> [Stored rows]
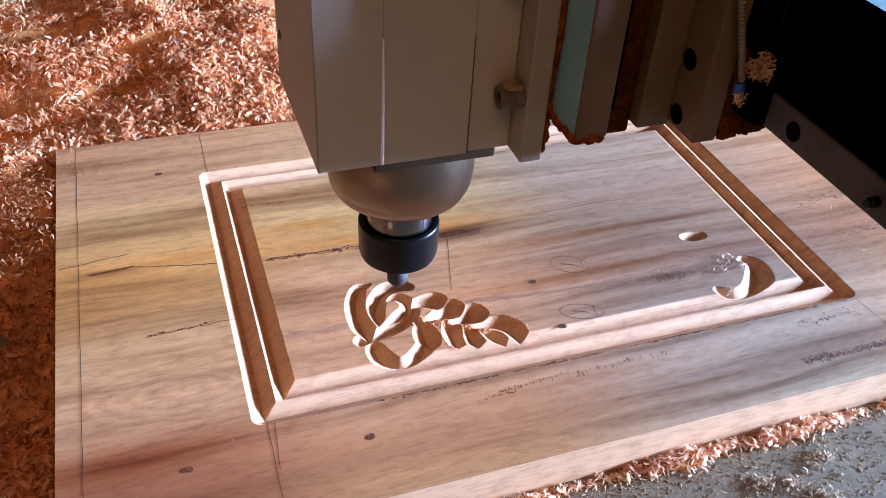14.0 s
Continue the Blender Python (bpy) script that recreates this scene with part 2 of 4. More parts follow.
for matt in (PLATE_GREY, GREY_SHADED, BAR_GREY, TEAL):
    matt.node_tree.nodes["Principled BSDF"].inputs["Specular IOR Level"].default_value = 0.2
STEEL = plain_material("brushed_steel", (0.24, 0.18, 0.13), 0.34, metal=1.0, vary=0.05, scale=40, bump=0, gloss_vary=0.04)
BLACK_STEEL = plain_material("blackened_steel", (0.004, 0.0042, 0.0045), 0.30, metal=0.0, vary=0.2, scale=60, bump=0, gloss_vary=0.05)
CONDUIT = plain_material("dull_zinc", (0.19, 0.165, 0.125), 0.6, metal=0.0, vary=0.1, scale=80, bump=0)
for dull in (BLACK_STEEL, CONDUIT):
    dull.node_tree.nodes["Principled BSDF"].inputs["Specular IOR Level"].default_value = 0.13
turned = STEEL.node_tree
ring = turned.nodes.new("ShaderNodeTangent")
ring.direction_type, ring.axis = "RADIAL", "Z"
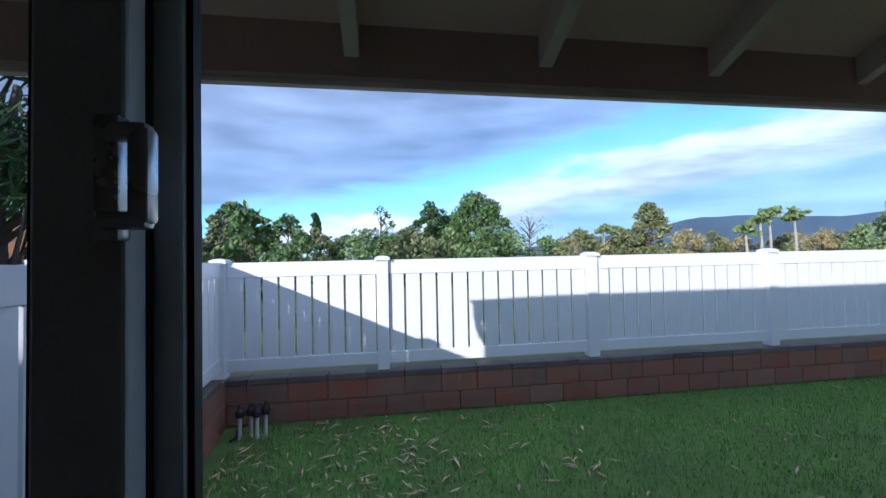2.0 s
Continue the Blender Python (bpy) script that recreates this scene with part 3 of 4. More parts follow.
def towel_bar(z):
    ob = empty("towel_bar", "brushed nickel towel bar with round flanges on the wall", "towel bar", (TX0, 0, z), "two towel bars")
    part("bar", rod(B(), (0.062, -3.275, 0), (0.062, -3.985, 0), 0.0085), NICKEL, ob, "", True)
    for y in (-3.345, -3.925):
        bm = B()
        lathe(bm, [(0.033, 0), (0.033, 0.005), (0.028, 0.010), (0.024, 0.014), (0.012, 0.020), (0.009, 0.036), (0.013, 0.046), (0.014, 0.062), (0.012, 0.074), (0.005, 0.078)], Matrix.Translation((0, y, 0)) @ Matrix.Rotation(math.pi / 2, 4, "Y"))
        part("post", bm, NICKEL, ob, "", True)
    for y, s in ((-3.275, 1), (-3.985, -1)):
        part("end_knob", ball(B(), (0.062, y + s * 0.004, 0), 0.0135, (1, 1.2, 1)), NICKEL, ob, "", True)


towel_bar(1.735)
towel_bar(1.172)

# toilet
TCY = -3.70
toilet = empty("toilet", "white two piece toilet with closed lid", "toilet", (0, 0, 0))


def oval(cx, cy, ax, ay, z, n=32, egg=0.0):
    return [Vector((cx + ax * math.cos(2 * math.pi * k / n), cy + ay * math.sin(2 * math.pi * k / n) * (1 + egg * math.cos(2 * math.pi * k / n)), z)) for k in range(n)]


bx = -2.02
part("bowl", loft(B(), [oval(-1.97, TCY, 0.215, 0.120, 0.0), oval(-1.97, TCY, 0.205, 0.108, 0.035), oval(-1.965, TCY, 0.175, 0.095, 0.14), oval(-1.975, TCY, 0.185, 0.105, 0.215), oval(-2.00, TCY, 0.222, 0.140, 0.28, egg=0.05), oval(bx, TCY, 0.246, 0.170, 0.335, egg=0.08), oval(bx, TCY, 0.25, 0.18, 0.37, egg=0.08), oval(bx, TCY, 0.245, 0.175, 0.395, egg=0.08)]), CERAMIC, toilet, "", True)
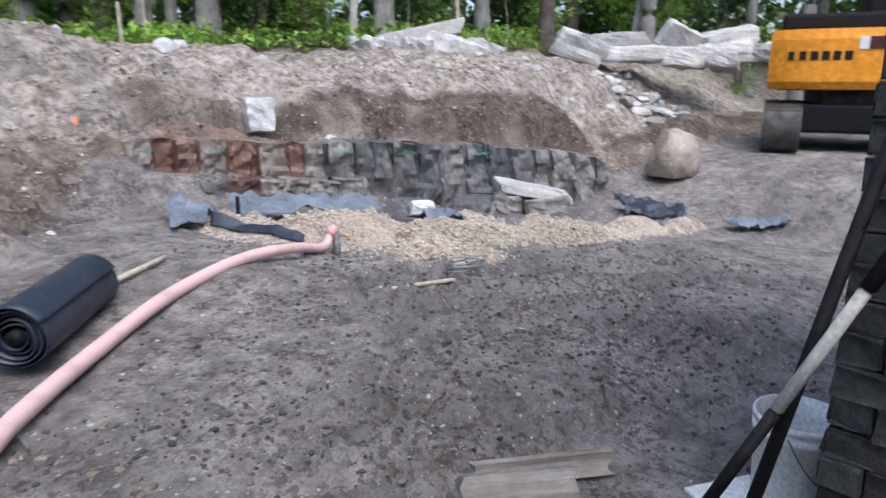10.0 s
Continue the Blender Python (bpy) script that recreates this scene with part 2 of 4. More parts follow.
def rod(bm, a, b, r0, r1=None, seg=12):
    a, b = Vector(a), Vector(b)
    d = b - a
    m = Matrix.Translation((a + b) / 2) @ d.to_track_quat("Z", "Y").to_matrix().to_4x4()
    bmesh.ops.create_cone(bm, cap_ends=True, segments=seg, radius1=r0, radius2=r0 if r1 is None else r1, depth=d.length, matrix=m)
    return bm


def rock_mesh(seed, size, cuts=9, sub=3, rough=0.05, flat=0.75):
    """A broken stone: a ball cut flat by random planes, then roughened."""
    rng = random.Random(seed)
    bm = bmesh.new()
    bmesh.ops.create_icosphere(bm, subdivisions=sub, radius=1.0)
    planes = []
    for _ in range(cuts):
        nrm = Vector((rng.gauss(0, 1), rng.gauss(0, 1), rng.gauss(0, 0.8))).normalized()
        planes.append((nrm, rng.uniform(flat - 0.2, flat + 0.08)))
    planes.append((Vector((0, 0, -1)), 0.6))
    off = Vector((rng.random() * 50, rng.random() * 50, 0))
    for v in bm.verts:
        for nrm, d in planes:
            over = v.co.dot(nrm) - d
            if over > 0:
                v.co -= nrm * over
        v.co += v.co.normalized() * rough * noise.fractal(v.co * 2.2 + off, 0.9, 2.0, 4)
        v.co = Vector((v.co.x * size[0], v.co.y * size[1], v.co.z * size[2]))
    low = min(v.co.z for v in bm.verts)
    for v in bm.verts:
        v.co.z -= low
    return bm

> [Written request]
Return the entries unchanged, save for the pictures, which do not belong in the copy.

> [Solution for this problem]
14.0 s
Continue the Blender Python (bpy) script that recreates this scene with part 2 of 4. More parts follow.
for matt in (PLATE_GREY, GREY_SHADED, BAR_GREY, TEAL):
    matt.node_tree.nodes["Principled BSDF"].inputs["Specular IOR Level"].default_value = 0.2
STEEL = plain_material("brushed_steel", (0.24, 0.18, 0.13), 0.34, metal=1.0, vary=0.05, scale=40, bump=0, gloss_vary=0.04)
BLACK_STEEL = plain_material("blackened_steel", (0.004, 0.0042, 0.0045), 0.30, metal=0.0, vary=0.2, scale=60, bump=0, gloss_vary=0.05)
CONDUIT = plain_material("dull_zinc", (0.19, 0.165, 0.125), 0.6, metal=0.0, vary=0.1, scale=80, bump=0)
for dull in (BLACK_STEEL, CONDUIT):
    dull.node_tree.nodes["Principled BSDF"].inputs["Specular IOR Level"].default_value = 0.13
turned = STEEL.node_tree
ring = turned.nodes.new("ShaderNodeTangent")
ring.direction_type, ring.axis = "RADIAL", "Z"
2.0 s
Continue the Blender Python (bpy) script that recreates this scene with part 3 of 4. More parts follow.
def towel_bar(z):
    ob = empty("towel_bar", "brushed nickel towel bar with round flanges on the wall", "towel bar", (TX0, 0, z), "two towel bars")
    part("bar", rod(B(), (0.062, -3.275, 0), (0.062, -3.985, 0), 0.0085), NICKEL, ob, "", True)
    for y in (-3.345, -3.925):
        bm = B()
        lathe(bm, [(0.033, 0), (0.033, 0.005), (0.028, 0.010), (0.024, 0.014), (0.012, 0.020), (0.009, 0.036), (0.013, 0.046), (0.014, 0.062), (0.012, 0.074), (0.005, 0.078)], Matrix.Translation((0, y, 0)) @ Matrix.Rotation(math.pi / 2, 4, "Y"))
        part("post", bm, NICKEL, ob, "", True)
    for y, s in ((-3.275, 1), (-3.985, -1)):
        part("end_knob", ball(B(), (0.062, y + s * 0.004, 0), 0.0135, (1, 1.2, 1)), NICKEL, ob, "", True)


towel_bar(1.735)
towel_bar(1.172)

# toilet
TCY = -3.70
toilet = empty("toilet", "white two piece toilet with closed lid", "toilet", (0, 0, 0))


def oval(cx, cy, ax, ay, z, n=32, egg=0.0):
    return [Vector((cx + ax * math.cos(2 * math.pi * k / n), cy + ay * math.sin(2 * math.pi * k / n) * (1 + egg * math.cos(2 * math.pi * k / n)), z)) for k in range(n)]


bx = -2.02
part("bowl", loft(B(), [oval(-1.97, TCY, 0.215, 0.120, 0.0), oval(-1.97, TCY, 0.205, 0.108, 0.035), oval(-1.965, TCY, 0.175, 0.095, 0.14), oval(-1.975, TCY, 0.185, 0.105, 0.215), oval(-2.00, TCY, 0.222, 0.140, 0.28, egg=0.05), oval(bx, TCY, 0.246, 0.170, 0.335, egg=0.08), oval(bx, TCY, 0.25, 0.18, 0.37, egg=0.08), oval(bx, TCY, 0.245, 0.175, 0.395, egg=0.08)]), CERAMIC, toilet, "", True)
10.0 s
Continue the Blender Python (bpy) script that recreates this scene with part 2 of 4. More parts follow.
def rod(bm, a, b, r0, r1=None, seg=12):
    a, b = Vector(a), Vector(b)
    d = b - a
    m = Matrix.Translation((a + b) / 2) @ d.to_track_quat("Z", "Y").to_matrix().to_4x4()
    bmesh.ops.create_cone(bm, cap_ends=True, segments=seg, radius1=r0, radius2=r0 if r1 is None else r1, depth=d.length, matrix=m)
    return bm


def rock_mesh(seed, size, cuts=9, sub=3, rough=0.05, flat=0.75):
    """A broken stone: a ball cut flat by random planes, then roughened."""
    rng = random.Random(seed)
    bm = bmesh.new()
    bmesh.ops.create_icosphere(bm, subdivisions=sub, radius=1.0)
    planes = []
    for _ in range(cuts):
        nrm = Vector((rng.gauss(0, 1), rng.gauss(0, 1), rng.gauss(0, 0.8))).normalized()
        planes.append((nrm, rng.uniform(flat - 0.2, flat + 0.08)))
    planes.append((Vector((0, 0, -1)), 0.6))
    off = Vector((rng.random() * 50, rng.random() * 50, 0))
    for v in bm.verts:
        for nrm, d in planes:
            over = v.co.dot(nrm) - d
            if over > 0:
                v.co -= nrm * over
        v.co += v.co.normalized() * rough * noise.fractal(v.co * 2.2 + off, 0.9, 2.0, 4)
        v.co = Vector((v.co.x * size[0], v.co.y * size[1], v.co.z * size[2]))
    low = min(v.co.z for v in bm.verts)
    for v in bm.verts:
        v.co.z -= low
    return bm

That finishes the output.